In sehr berührender Weise schilderte Aziz, wie er zu verstehen begann, dass er sich nicht in das Leid vergraben dürfe, weil es sonst kein Weiterkommen gebe. Er begann an Jesus am Kreuz zu denken, wie es ihm ergangen ist: “Und dann habe ich mich ganz ihm anvertraut und beschlossen, dass ich diesen gegenwärtigen Augenblick für ihn leben werde”. Aziz kümmerte sich in der Folge um jesidische Jugendliche, die völlig traumatisiert waren, weil sie mitansehen hatten müssen, wie die IS-Terroristen in ihrem Heimatdorf die Männer töteten und die Frauen vergewaltigten. Der junge Christ tröstete seine jesidischen Alterskollegen und überwand so seine eigenen Sorgen.
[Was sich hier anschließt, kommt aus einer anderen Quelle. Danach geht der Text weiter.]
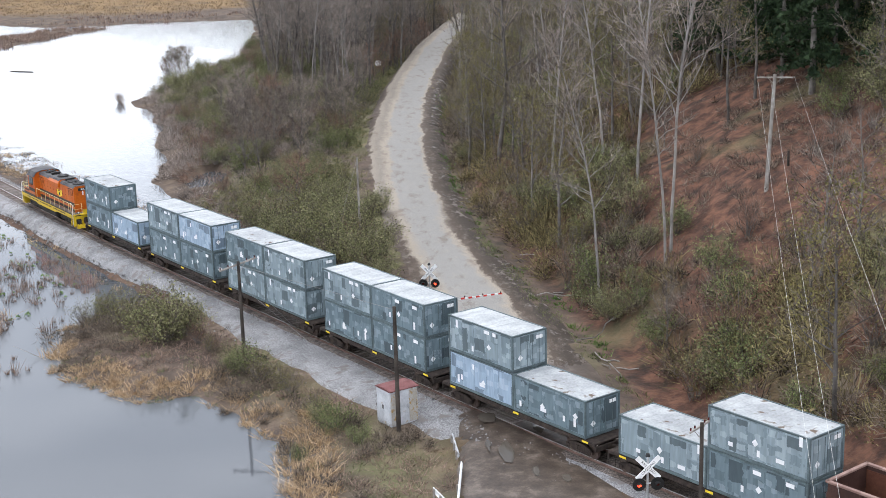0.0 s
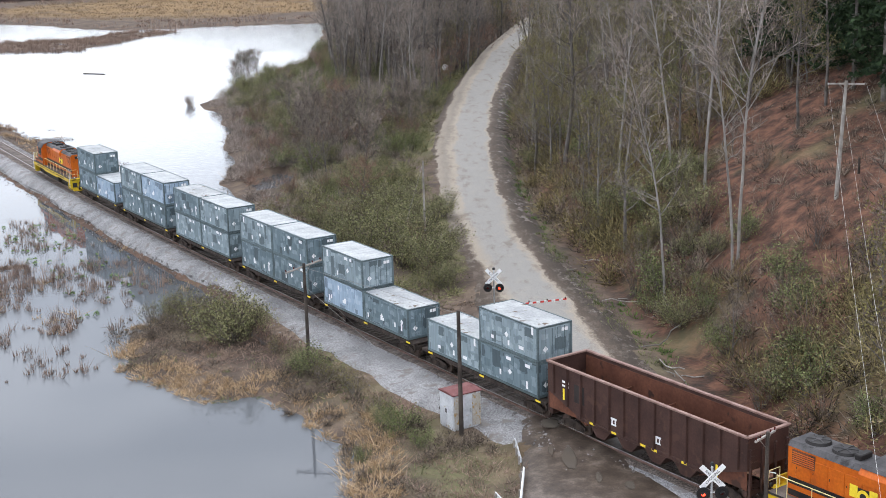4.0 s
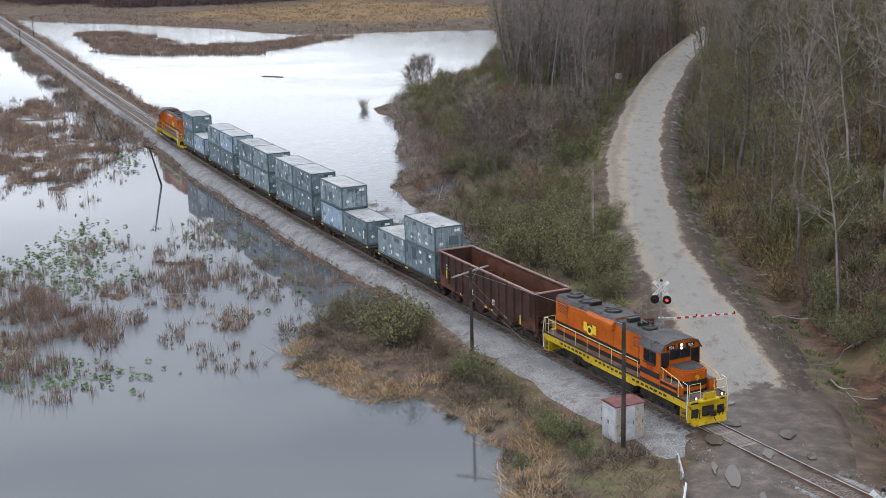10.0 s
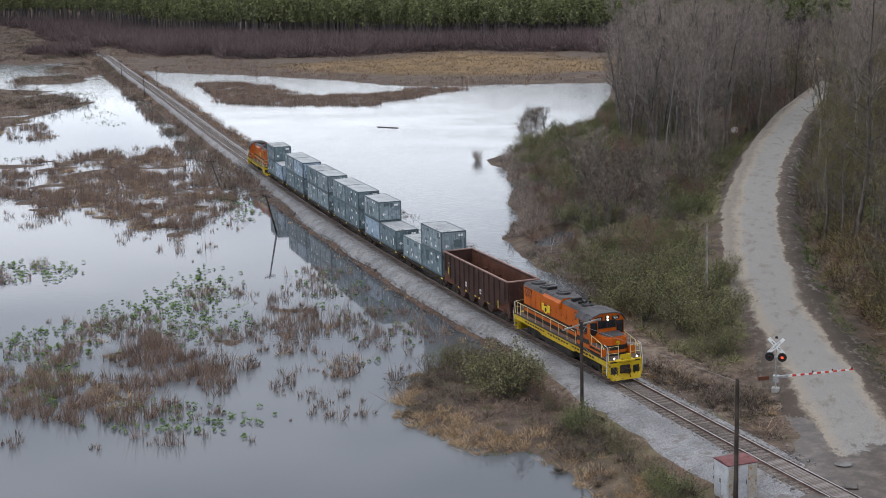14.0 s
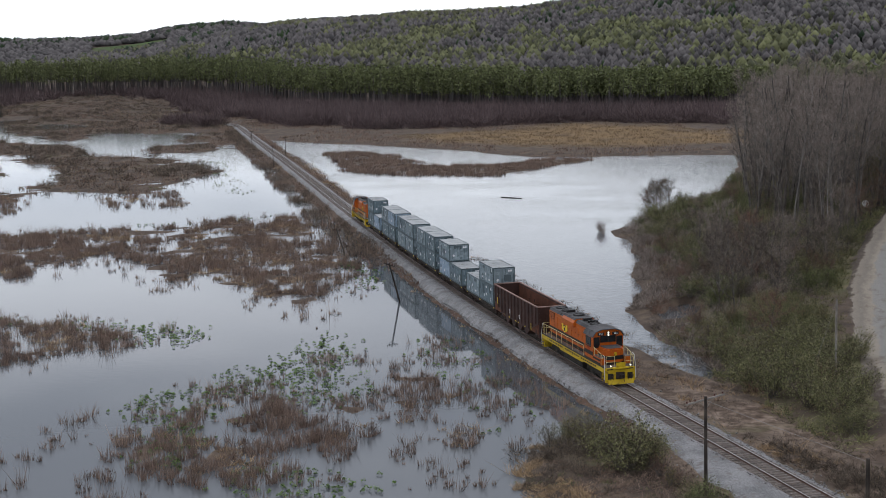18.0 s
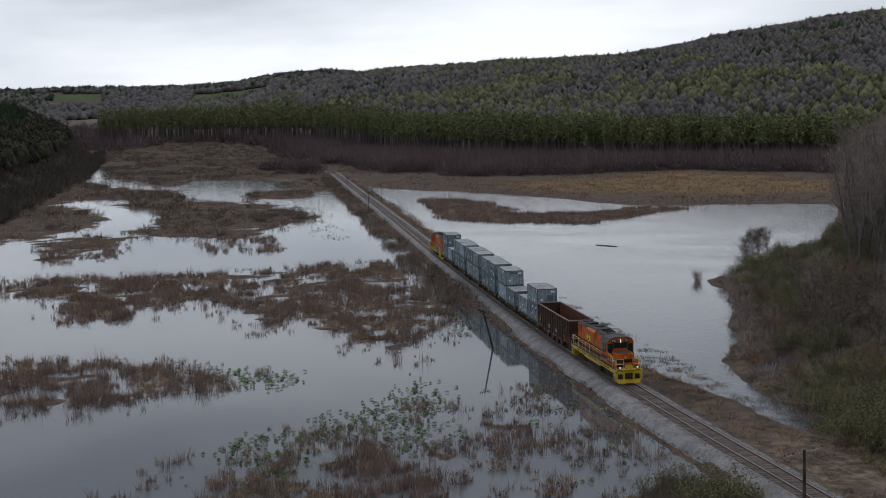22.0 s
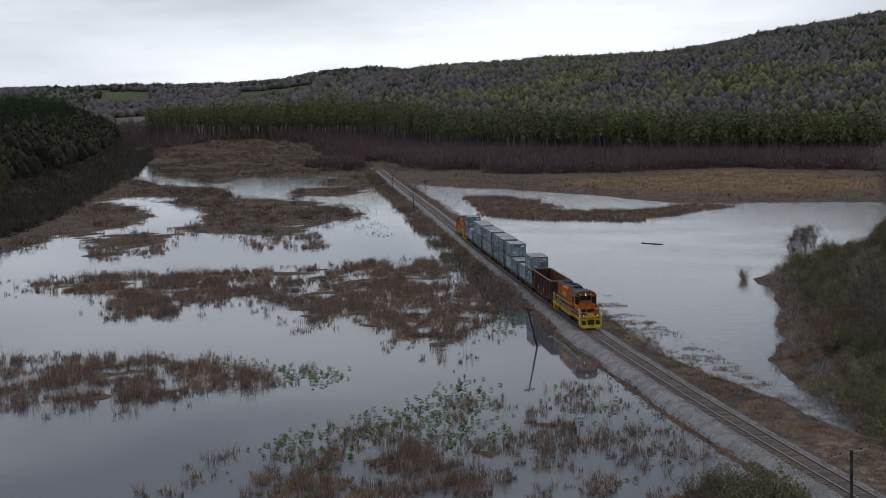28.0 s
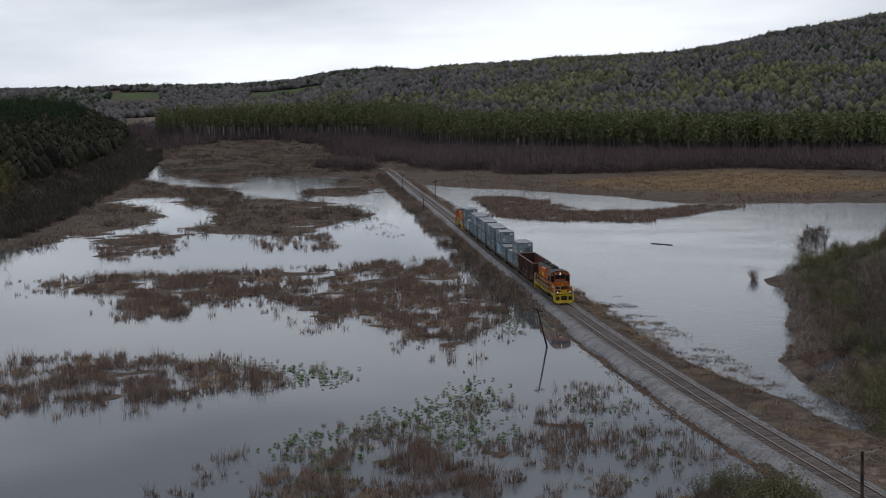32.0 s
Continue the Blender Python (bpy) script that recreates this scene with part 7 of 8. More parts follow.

Nach zwei Monaten beschlossen die Eltern von Aziz, dass die Familie nach Frankreich emigrieren sollte: “Die Franzosen haben uns aufgenommen und uns geholfen. Wir haben gespürt, dass es Gott selbst ist, der durch diese freundlichen Menschen wirkt”.

Im Orient wächst “Neues”

Im Hinblick auf diese Berichte junger orientalischer Christen in der Synodenaula widmet die katholische Nachrichtenagentur “AsiaNews” am 16. Oktober an ihrem römischen Sitz in der Via Barrili ihr diesjähriges Herbstsymposion den “Jungen Leuten, die Widerstand leisten”. All das, was im Westen an der Jugend von heute beklagt wird – Individualismus, Einsamkeit, komplettes Abtauchen in die virtuelle Welt – gebe es zwar im Orient auch. Aber es gebe dort – und in einigen anderen Weltgegenden – auch Situationen von Krieg, Unterentwicklung, Leben in Megastädten, wo “etwas Neues wächst, das vom christlichen Glauben gestärkt wird”. Dieses “Neue” aus dem Orient könne auch im Westen eine mitreißende Wirkung entfalten. Unter den Referenten ist auch ein chaldäisch-katholischer Priester aus der Ninive-Ebene, P. Paul Thabet Mekko, Pfarrer in Karamles.